You open the door that should contain the innards of the clock. That's when you hear it. Music. Ragtime. A honky tonk waltz. You step into the clock and out the other side...

And you are in an illicit gambling den filled with flappers and dandies, swells and slatterns, bootleggers and roustabouts all decked out in the full regalia of 1923. You make your way past a Bellows boxing painting that hangs above a roulette table, past craps and blackjack players hunched over the green felt of the gambling tables, their chips clicking together in their sweaty palms and past an outstretched gloved hand holding a long cigarette holder belonging to a women resplendent in spit curls.

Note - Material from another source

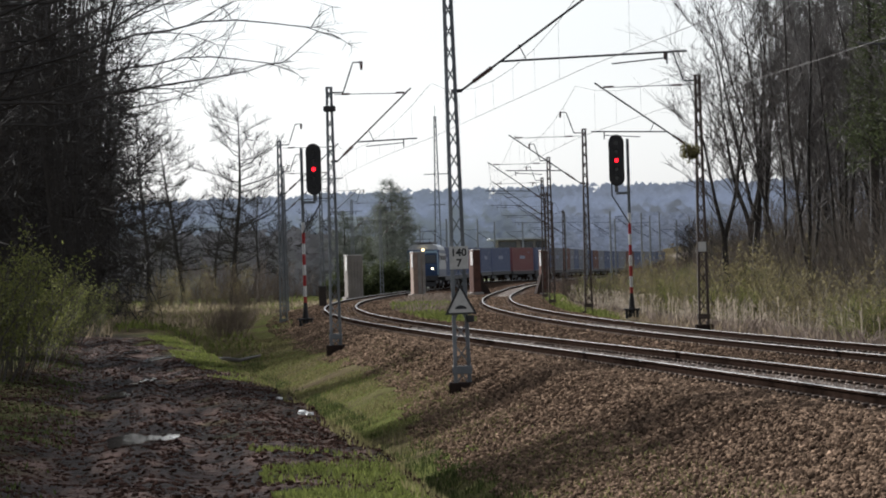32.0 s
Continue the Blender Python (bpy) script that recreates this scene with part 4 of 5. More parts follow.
def raw(name, co, f, mat):
    me = bpy.data.meshes.new(name)
    me.vertices.add(len(co))
    me.vertices.foreach_set("co", np.ascontiguousarray(co, dtype=np.float32).ravel())
    k = f.shape[1]
    me.loops.add(f.size)
    me.loops.foreach_set("vertex_index", np.ascontiguousarray(f, dtype=np.int32).ravel())
    me.polygons.add(len(f))
    me.polygons.foreach_set("loop_start", np.arange(0, f.size, k, dtype=np.int32))
    me.update(calc_edges=True)
    me.materials.append(mat)
    return new(name, me)


gen = np.random.default_rng(8)


def strip(n, y0, y1, u0, u1, power=1.0):
    y = y0 + (y1 - y0) * gen.random(n) ** power
    return near_x(y) + u0 + (u1 - u0) * gen.random(n), y


xa, ya = strip(62000, 36, 165, -4.9, -1.25, 1.7)
keep = xa - near_x(ya) > -ballast_edge(ya) - 0.3 + 0.35 * fbm(xa, ya, 1.3, 3.0)
xa, ya = xa[keep], ya[keep]
xb, yb = strip(17000, 42, 135, -1.25, 5.9, 1.25)
inside = (np.abs(xb - near_x(yb)) < 0.7) | (np.abs(xb - far_x(yb)) < 0.7)
xg, yg = xb[inside], yb[inside]
scatter("gauge_ballast", xg, yg, ground_z(xg, yg) + 0.012, gen.uniform(0.016, 0.034, len(xg)) * (1 + 0.004 * np.maximum(0, yg - 70)), STONE_PALE, "paler crushed stone between the rails", "ballast", 0.7, 17)
xs_, ys_ = np.concatenate([xa, xb[~inside]]), np.concatenate([ya, yb[~inside]])
scatter("ballast", xs_, ys_, ground_z(xs_, ys_) + 0.012, gen.uniform(0.017, 0.041, len(xs_)) * (1 + 0.004 * np.maximum(0, ys_ - 70)), STONE, "brown and grey crushed stone ballast", "ballast", 0.85)
xm, ym = strip(60000, 29, 125, -11.6, -7.0, 1.4)
scatter("mud_clods", xm, ym, ground_z(xm, ym), 0.004 + 0.032 * gen.random(len(xm)) ** 3.2, MUD, "churned wet clods of dark mud", "mud", 0.55, 4)


def blades(name, x, y, h, mat, label, category, width=0.012, lean=0.5, seed=5):
    """Single bent grass blades as one object."""
    g = np.random.default_rng(seed)
    n, z = len(x), ground_z(x, y) - 0.01
    a, t = g.random(n) * 6.283, g.random(n) * 6.283
    wx, wy = np.cos(a) * width, np.sin(a) * width
    lx, ly = np.cos(t) * lean * h * g.random(n), np.sin(t) * lean * h * g.random(n)
    p0, p1 = np.stack([x - wx, y - wy, z], -1), np.stack([x + wx, y + wy, z], -1)
    p2, p3 = np.stack([x + wx * .7 + lx * .35, y + wy * .7 + ly * .35, z + h * .6], -1), np.stack([x + lx, y + ly, z + h], -1)
    co = np.stack([p0, p1, p2, p3], 1).reshape(-1, 3)
    f = np.arange(n * 4).reshape(-1, 4)
    return tagged(raw(name, co, f, mat), label, category, kind="stuff")


def patchy(x, y, s, keep, seed):
    m = fbm(x, y, s, seed, 3) > keep + 0.9 * (gen.random(len(x)) - 0.5)
    return x[m], y[m]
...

Everyone is drinking. 

A bookshelf glides to one side on hidden wheels and you find yourself in a bar where a mustachioed piano player named Oscar Frost plinks out some forgotten moonshine sonata on a creaky upright. A bouncer with a face like a clenched fist and tougher than the calluses on a barflies' elbow gives you a wink and sends you through a secret passage marked only by a D├ęgas forgery. You make your way down a long hallway. Still more music beckons you past a velvet curtain the color of a bottomless lake. 

You emerge into The Palace Theatre Cabaret, swollen with swells swilling in the sepia glow of their table lamps or spilling over the mezzanine above the bouquets of drunken boozers in the booths. 
And onstage, caught in the glare of the footlights is a bevy of beauties in matching sequined hot pants kicking their long legs in perfect unison to the din of Mr. Arnie Topman and his Infamous Five. 

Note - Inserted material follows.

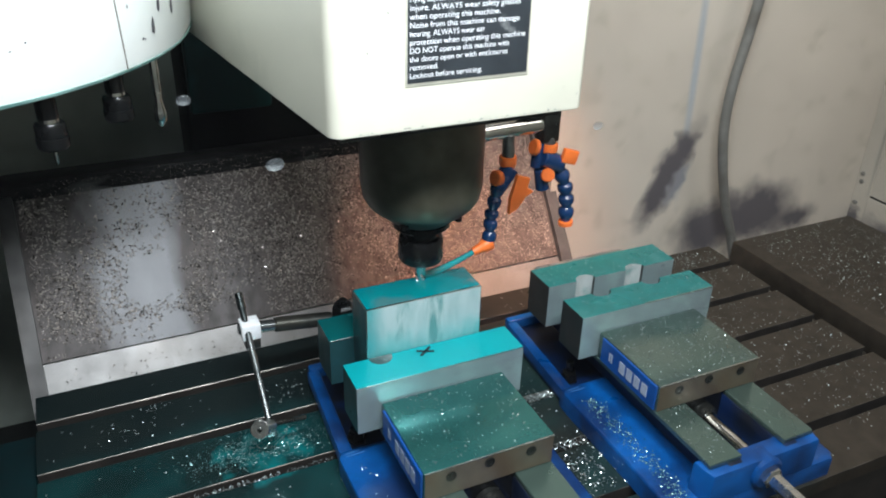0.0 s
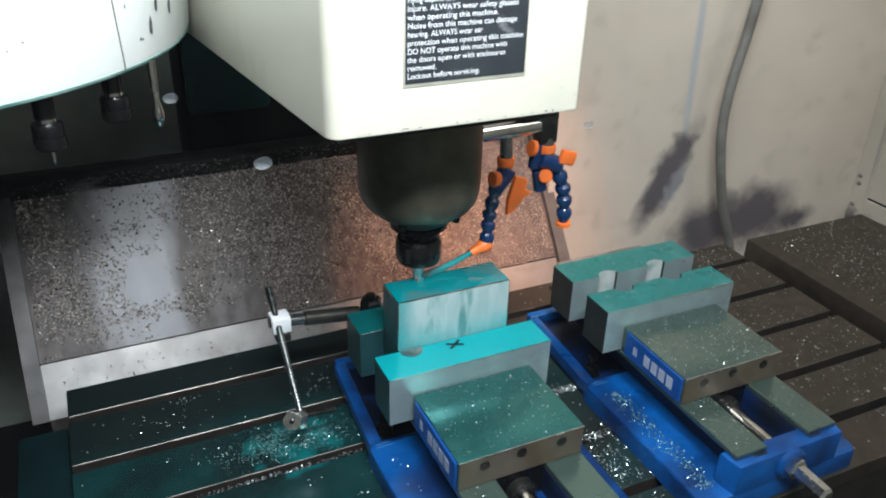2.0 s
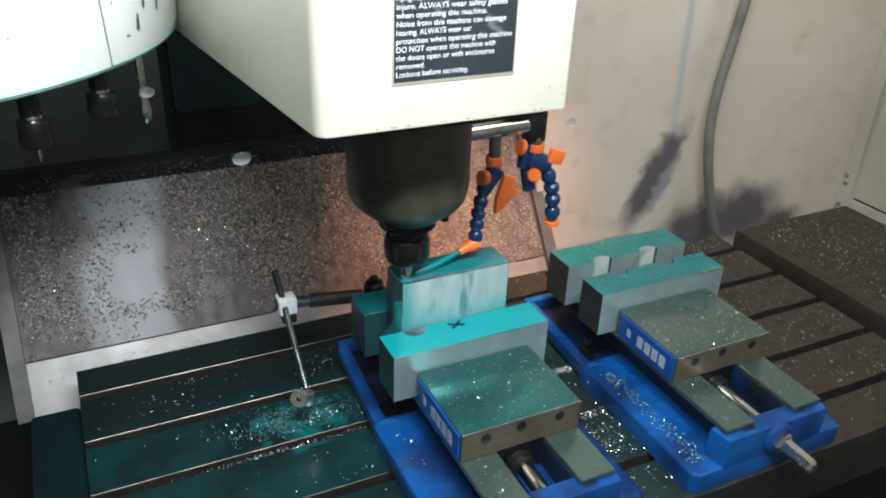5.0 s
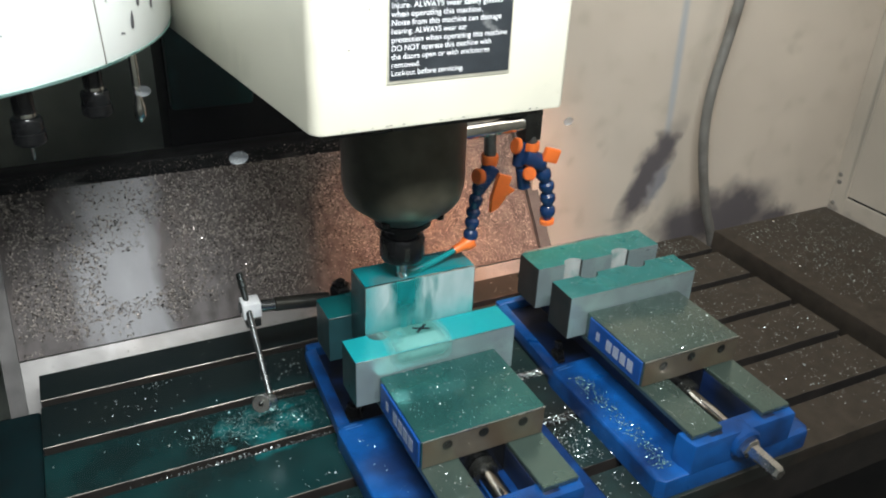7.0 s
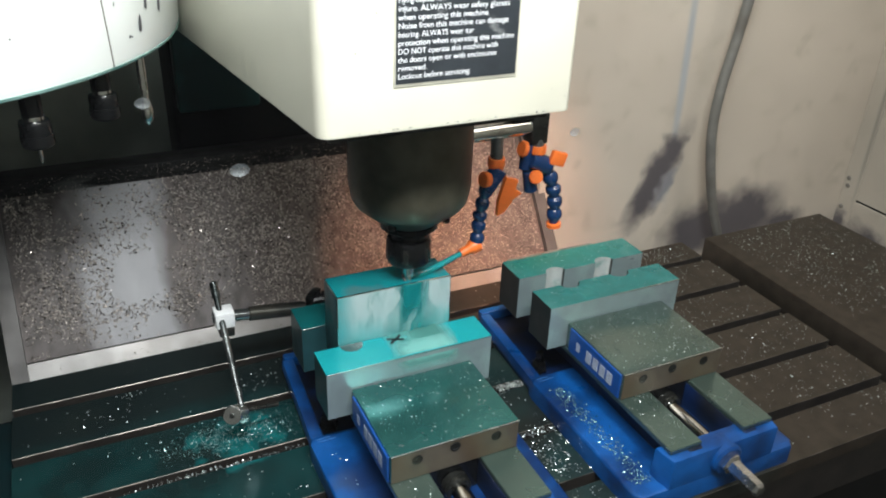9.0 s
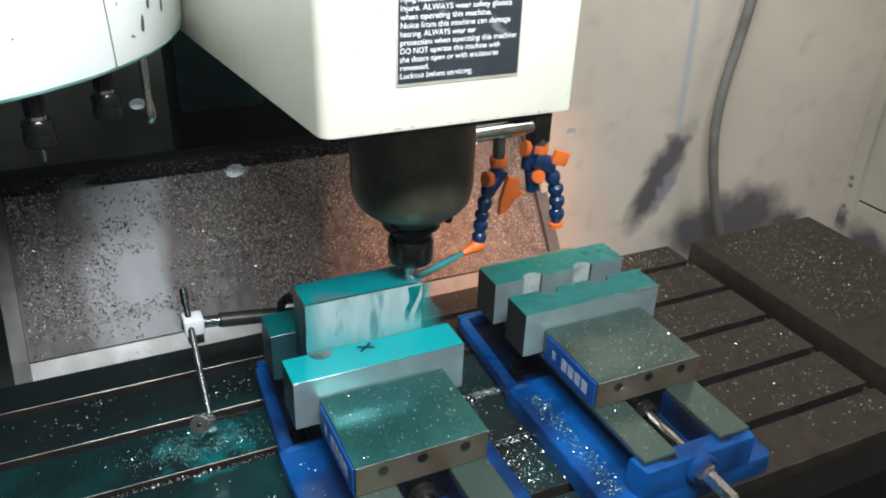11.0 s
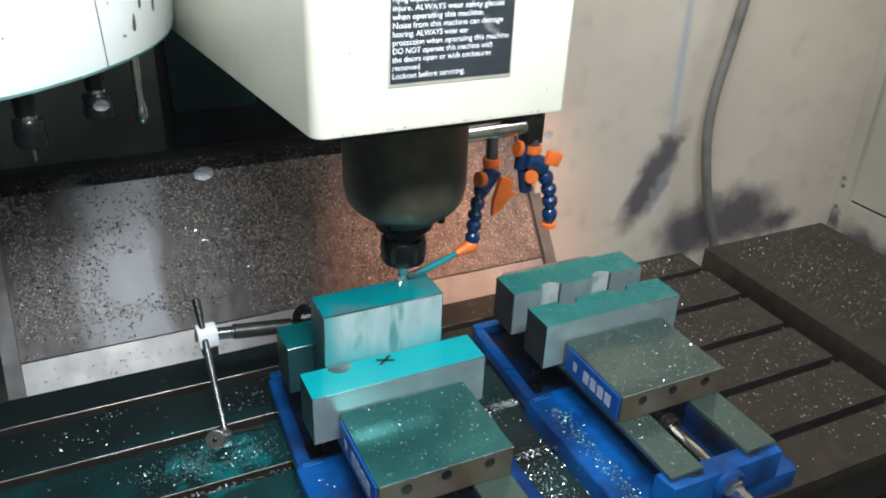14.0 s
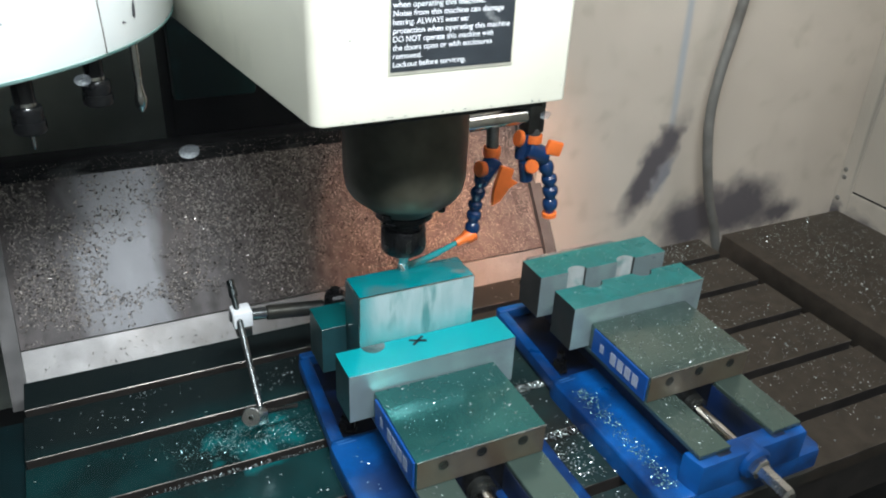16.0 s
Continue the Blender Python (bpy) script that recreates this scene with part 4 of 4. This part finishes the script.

In the center of the chorus girls a man in a top hat and tails sings. He's the master of ceremonies, an ever ready joker with a bucket full of clever asides in his brain pan, sporting a jet black wig and a powdered face. His name is Eddie. The song ends and he raises a flask in your direction, his lips inches from a 1923 vintage microphone and says in a voice redolent of that era "So glad you could make it. Welcome to The Speakeasy!"

Three swells swilling.

Under Construction.

It started back in 2016 and even before that at another venue in 2014 and is the brainchild of Mr. Nick Olivero of Boxcar Theatre and his peripatetic business partner David Gluck. I was brought on to create the role of Eddie the Unlucky, the irrepressible gadfly emcee of the cabaret (loosely based on Eddie Cantor and a host of other comic luminaries of the Prohibition era) in their immersive theatre  recreation of a 1923 speakeasy.  I had just emcee'd the Theatre Bay Area Theatre Awards at the Geary Theatre for Nick and he asked if I was interested in creating Eddie for this 3 million dollar project he was embarking on in San Francisco. The venue was still fully under construction. It was a dusty, echo-y inhospitable environment to do theatre in. Now, almost a year later it is one of the hottest tickets in the city. And "Eddie" is at the center of it.

Becoming Eddie.

First was finding the material. Nick had done the heavy lifting of creating a cabaret order of where the specialty acts, the chorus girls, the comedy vignettes, the dream ballets would go. Eddie would be the one to tie them all together and keep the ball rolling. The only rule: nothing written after 1923. Authentic vaudeville humor. That plus what turned out to be seven songs, mostly from the Eddie Cantor songbook; If You Knew Susie, The Dumber They Come, She Don't Like It Not Much, etc. along with classics Lonesome Pine and even Those Were The Days are sprinkled throughout the evening with patter and plain ol' stand up of the time which needed to be part history lesson and part crowd control and all funny all the time. That's not true. When things go awry Eddie waxes philosophical and even holds forth with a Shakespeare soliloquy.

The Flannerelles.
Body of Work, Work of Body.

Luckily, Eddie Cantor was an extraordinary source of wit and ribald humor for generations and we were able to cobble together a kind of greatest hits and misses into Eddie's monologues from his vast body of work. And after a couple of months I started thinking like Eddie. Seeing the world through his cockeyed eyes. 
But then came the physicality. There's plenty of footage available of Eddie in the 30's and 40's. (He was one of those rare ones that went from vaudeville to radio to television without losing any of his well deserved popularity.) But there is precious little of the work he was doing pre 1923. Just a few grainy kinescopes and some scratchy audio. 
My first clue into him was his eyes. Throughout his career he affected a goggle eyed look, eyebrows in a perpetual state of astonishment. Next came his hands, splayed and fan like, as if the palms were capturing the limelight and the fingers were directing it directly to his garrulous face. His hips were square, retaining some of that early 20th century Puritan stiffness above feet that were like mirrors of his inner state: lively, jivey and almost irrepressibly delighted at everything he saw, heard or suspected might be on the horizon.

The interesting challenge was that he was small in stature. And that was part of his charm. And I wanted that. I wanted to cram his Napoleon complex into my 6' frame. I went to my favorite body part: the chin. By tucking it, while still letting my eyebrows have that Cantoresque buoyancy, I found I could feel like the world was a little bit bigger than me. Eddie is almost coy. But because he's got a trick or two up his sleeve, it's actually decoy. That along with a slightly oversized costume seems to do the trick.

Giggle Juice and Tonsil Varnish

Since developing the role, they've had 2 others playing Eddie in The Speakeasy (including the aforementioned impresario Nick Olivero) but I like to think that Eddie Cantor himself, up in front of those footlights in the sky, is looking down with those big eyes of his and smiling, knowing we're all doing our best to give the swell swells of 2017 a little glimpse into a time when girls had gams, goons packed heat and giggle juice could get you daffy at The Speakeasy.

Eddie the Unlucky at the afterparty.